Would England fans accept a foreign manager? The experience of Sven Goran-Eriksson suggests so, especially when the results are good. Nobody complained about having a Swede in charge the night that England won 5-1 in Munich, though Sven's sides never won the glittering prizes, the Swede proving perhaps too rigidly English in his commitment to the 4-4-2 formation.

Fabio Capello's brief stint was less successful. He never seemed happy in the English game, preferring to give interviews in Italian. That perhaps contributed to his abrupt departure, falling out with his FA bosses after he seemed unable to understand why allegations of racial abuse by the England captain had to be taken seriously by the governing body.

Arsene Wenger could not be more different. Almost unknown when he arrived to "Arsene Who?" headlines two decades ago, he became as much part of North London folklore as all-time great Arsenal and Spurs bosses, Herbert Chapman or Bill Nicholson, his own Invicibles once dominating the premier league without losing a game all season. There has been more frustration since the move from Highbury to the Emirates, but Wenger's track record means he ranks among the greatest managers of the last hundred years - and he could surely do a job for England.

Arsene is a European Anglophile. While the media debate whether or not the FA Cup has lost its place in our hearts, Wenger has no doubt that its magic still matters, which may be why his Arsenal sides have kept on winning it so often. Wenger manages a multinational team but England's football traditions have certainly got under his skin. The Arsenal boss has changed his mind about emulating the continental innovation of a winter break. "I would cry if you changed that", he has said, citing his love of Boxing Day football as part of the popular tradition of English football.

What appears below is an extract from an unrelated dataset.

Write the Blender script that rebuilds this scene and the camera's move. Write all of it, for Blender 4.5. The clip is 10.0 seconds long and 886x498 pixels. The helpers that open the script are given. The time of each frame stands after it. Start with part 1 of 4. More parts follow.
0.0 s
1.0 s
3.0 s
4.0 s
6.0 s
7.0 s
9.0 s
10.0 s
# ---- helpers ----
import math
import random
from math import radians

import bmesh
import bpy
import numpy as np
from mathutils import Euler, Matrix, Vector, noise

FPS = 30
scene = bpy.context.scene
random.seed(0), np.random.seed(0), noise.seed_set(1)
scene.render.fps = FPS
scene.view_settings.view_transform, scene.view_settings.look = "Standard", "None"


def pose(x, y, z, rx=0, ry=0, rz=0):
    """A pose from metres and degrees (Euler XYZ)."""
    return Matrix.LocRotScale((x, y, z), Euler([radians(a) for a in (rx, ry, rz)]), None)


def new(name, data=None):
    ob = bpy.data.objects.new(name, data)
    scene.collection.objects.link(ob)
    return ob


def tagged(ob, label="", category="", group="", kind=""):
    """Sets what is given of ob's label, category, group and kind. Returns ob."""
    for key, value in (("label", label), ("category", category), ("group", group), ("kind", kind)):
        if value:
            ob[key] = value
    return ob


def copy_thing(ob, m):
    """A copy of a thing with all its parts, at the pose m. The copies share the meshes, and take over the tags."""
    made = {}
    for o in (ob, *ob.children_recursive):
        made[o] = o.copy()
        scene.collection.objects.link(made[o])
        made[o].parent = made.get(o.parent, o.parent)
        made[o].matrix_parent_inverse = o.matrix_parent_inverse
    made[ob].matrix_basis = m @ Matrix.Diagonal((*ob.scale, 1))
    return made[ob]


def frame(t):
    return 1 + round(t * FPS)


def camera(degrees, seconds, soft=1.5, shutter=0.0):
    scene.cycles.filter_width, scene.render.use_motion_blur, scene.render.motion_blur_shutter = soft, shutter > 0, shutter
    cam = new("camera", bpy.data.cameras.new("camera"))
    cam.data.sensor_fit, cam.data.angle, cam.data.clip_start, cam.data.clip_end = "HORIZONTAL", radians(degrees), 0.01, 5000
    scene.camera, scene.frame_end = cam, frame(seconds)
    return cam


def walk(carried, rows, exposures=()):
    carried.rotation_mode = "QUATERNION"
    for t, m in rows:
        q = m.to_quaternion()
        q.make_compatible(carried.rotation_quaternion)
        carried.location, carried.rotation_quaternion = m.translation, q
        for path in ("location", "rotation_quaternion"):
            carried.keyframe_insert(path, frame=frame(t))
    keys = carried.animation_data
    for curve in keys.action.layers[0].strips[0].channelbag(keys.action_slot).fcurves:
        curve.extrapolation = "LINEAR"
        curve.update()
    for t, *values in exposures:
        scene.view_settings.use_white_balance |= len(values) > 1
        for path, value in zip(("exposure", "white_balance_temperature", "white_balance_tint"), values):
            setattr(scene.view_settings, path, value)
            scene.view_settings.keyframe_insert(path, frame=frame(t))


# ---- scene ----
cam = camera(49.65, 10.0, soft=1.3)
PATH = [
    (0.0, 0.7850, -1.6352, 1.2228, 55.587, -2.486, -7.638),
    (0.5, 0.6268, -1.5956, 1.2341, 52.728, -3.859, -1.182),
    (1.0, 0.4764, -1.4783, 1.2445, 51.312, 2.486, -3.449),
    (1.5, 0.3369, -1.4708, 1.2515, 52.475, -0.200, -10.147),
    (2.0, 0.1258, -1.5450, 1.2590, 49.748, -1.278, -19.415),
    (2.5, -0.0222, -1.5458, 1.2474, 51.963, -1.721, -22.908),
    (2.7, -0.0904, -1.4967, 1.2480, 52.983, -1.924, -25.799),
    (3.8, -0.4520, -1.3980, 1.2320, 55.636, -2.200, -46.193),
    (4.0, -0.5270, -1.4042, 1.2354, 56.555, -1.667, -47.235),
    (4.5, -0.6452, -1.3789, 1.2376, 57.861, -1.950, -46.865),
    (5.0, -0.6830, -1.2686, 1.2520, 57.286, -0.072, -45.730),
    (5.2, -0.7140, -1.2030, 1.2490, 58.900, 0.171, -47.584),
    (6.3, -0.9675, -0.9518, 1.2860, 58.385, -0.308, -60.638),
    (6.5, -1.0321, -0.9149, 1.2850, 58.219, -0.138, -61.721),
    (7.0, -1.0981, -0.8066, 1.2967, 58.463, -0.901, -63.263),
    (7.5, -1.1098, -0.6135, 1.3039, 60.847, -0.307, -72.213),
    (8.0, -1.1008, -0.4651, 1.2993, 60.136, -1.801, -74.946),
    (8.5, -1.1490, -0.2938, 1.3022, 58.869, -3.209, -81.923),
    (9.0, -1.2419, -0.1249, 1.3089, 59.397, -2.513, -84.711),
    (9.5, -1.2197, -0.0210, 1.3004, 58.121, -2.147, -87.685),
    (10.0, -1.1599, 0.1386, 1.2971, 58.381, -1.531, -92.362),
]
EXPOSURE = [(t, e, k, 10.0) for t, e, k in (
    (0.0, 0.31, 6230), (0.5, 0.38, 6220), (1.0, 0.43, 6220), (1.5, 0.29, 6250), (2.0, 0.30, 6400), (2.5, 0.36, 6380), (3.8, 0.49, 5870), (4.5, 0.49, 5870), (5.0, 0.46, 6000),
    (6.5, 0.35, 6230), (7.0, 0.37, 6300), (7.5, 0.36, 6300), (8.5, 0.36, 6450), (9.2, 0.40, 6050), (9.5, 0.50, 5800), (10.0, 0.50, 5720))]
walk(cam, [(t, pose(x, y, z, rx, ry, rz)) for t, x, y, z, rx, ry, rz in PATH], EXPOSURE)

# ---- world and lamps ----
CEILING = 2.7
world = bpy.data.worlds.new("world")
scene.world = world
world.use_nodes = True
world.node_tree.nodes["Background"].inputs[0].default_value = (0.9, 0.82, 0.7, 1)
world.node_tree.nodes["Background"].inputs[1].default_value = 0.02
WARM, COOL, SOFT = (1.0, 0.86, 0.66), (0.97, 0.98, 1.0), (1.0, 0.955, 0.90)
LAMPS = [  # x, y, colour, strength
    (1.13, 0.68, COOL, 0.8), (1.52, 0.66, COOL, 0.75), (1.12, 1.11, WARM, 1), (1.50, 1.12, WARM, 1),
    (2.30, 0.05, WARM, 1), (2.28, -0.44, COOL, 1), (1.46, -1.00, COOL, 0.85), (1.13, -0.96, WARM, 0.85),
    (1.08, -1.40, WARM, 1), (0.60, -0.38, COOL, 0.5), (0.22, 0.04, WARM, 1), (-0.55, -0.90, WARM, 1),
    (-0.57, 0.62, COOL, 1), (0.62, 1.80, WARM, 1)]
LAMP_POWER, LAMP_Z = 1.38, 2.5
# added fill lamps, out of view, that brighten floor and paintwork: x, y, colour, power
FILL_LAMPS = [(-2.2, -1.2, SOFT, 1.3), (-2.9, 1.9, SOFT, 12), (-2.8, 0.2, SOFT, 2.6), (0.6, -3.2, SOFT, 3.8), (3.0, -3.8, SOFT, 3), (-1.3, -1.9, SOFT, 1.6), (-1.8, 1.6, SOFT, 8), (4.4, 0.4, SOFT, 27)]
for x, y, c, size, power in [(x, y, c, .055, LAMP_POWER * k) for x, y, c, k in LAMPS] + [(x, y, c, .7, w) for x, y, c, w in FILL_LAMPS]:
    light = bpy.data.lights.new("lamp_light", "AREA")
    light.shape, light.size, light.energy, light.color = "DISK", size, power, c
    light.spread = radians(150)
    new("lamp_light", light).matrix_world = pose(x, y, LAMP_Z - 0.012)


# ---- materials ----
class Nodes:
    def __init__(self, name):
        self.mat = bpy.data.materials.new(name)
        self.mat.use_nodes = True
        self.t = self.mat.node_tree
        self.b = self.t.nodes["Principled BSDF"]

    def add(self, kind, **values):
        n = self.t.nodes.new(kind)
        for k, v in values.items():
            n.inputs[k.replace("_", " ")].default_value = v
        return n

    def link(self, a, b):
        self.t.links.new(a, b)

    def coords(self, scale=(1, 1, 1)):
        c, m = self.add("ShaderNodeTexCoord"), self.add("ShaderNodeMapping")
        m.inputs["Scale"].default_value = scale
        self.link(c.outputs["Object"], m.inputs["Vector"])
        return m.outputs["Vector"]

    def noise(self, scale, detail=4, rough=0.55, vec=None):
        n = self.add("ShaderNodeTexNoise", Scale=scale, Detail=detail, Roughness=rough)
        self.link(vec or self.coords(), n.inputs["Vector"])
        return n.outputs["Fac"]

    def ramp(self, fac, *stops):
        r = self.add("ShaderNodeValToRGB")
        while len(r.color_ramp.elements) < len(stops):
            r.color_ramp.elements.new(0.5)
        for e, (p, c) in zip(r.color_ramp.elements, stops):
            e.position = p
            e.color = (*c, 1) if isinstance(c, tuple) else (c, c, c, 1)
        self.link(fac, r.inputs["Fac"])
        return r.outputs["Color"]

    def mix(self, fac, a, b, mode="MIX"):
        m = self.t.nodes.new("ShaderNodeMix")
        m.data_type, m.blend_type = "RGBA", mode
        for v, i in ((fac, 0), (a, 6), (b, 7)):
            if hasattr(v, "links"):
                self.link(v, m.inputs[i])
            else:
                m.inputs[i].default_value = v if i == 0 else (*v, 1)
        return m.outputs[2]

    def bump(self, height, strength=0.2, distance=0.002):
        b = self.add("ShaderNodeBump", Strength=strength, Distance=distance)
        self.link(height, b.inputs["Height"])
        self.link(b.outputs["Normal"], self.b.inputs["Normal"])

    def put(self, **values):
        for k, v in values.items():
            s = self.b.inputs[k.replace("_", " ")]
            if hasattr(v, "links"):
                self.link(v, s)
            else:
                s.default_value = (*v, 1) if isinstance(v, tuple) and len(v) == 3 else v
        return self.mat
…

Obviously, the FA must make this decision on football grounds. It is an important one to get right. Fifty years of hurt still haven't stopped us dreaming, but losing to Iceland this summer while watching Wales march to the semi-finals certainly tested any lingering optimism. Wenger was as gutted as anybody. "This is my second country. I was absolutely on my knees when we lost to Iceland. I couldn't believe it" he said.

The man to turn things around must clearly be chosen on merit. But I wonder if our new Foreign Secretary Boris Johnson - albeit more of a rugger man himself - might be tempted to quietly  suggest in the corridors of footballing power that the appointment could play an unlikely role in helping to get the mood music in place which would help to secure the best Brexit deal for Britain, and for Europe too.

Johnson does have one serious bit of unfinished business from the referendum campaign: to persuade his new boss Theresa May that the commitments made to European nationals in Britain must be honoured in full.  The government should speed up its response and put that guarantee in place. 

Nor should that commitment to 3m of our neighbours and friends be made grudgingly.

So Boris should also come out and back Arsene for the England job, as a very good symbolic way to show that we will continue to celebrate the Europeans here who contribute so much to our society.

British negotiators will be watching the twists and turns of the battle for the Elysee Palace, to see whether Alain Juppe, Nicolas Sarkozy end up as President. It is a reminder that other countries face domestic pressures over the negotiations to come too. So the political negotiations will be tough - but we should make sure our social and cultural relations with Europe remain warm.

More than half of Britons voted to leave the political structures of the European Union in June. Most voters on both sides of the referendum had little love of the Brussels institutions, or indeed any understanding of what they do.

But how can we ensure that our European neighbours and friends understand and hear that this was no rejection of them - and that so many of the ways that we engage with our fellow Europeans rom family ties to foreign holidays, the European contributions to making our society that bit better - the baguettes and cappuccinos, cultural links and sporting heroes remain as much loved as ever.

We will see that this weekend when nobody in the golf clubs will be asking who voted Remain and who voted Leave as we cheer on our European team - seven Brits playing in the twelve-strong side, alongside their Spanish, Belgian, German, Irish and Swedish team-mates.

And now another important opportunity to get that message across suddenly presents itself.

Wenger for England. What better post-Brexit commitment to a new Entente Cordiale could we possibly make?

Sunder Katwala is director of British Future and former general secretary of the Fabian Society.